I treated it as a supervised classification study: build a clean feature pipeline, run multiple classical models against the same splits, choose on a defendable metric, and instrument every decision the model makes.
Approach
Three steps drove the work:
- Feature pipeline first. Network features came in messy — categorical fields, dimensional skew, correlated columns. Cleaning that up before any model selection is what made the comparison fair.
- Bake-off across classical models. Trained KNN, SVM, decision tree, and random forest on the same processed splits with the same evaluation harness. No hand-tuning that wasn’t applied to all of them.
- Choose on inference cost as well as accuracy. A high-accuracy classifier that’s slow at inference is a worse production system than one a couple of points behind that fits inline.

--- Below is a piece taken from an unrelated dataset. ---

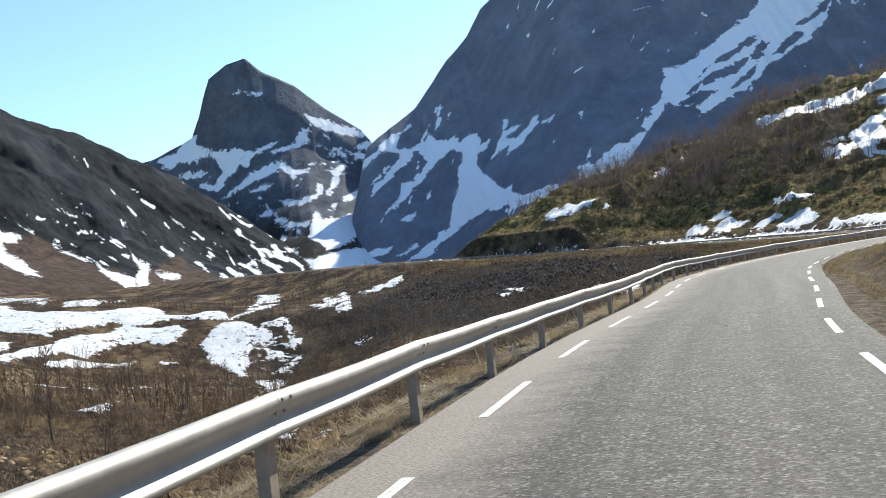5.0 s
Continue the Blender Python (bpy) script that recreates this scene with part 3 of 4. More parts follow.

KNN won on both axes for this dataset.
What I built
- Feature pipeline in Python — categorical encoding, normalization, correlation pruning — applied uniformly across train and test
- Model bake-off harness that ran each candidate model with consistent train/eval/log behaviour, producing a comparable per-class confusion matrix for each
- Tuned KNN classifier with distance weighting and a k chosen from validation performance — the production candidate
- Inline logging layer that records the prediction, the input feature snapshot, and the model’s confidence on every call, so a deployed instance is observable rather than opaque
Results
- 94% classification accuracy on the held-out test set with the tuned KNN
- KNN beat SVM, decision tree, and random forest on accuracy and on inference latency for this feature set
- The integrated logging proved out a class of bugs that would have been invisible without it — input drift, encoding mismatches, low-confidence predictions clustering on a specific attack class
Lessons
The instrumentation mattered as much as the model. An IDS classifier without per-prediction logging is a black box; you can’t tune it, can’t audit it, can’t explain a missed detection. Bake observability into the model layer from day one and the rest of the system stops being a guessing game.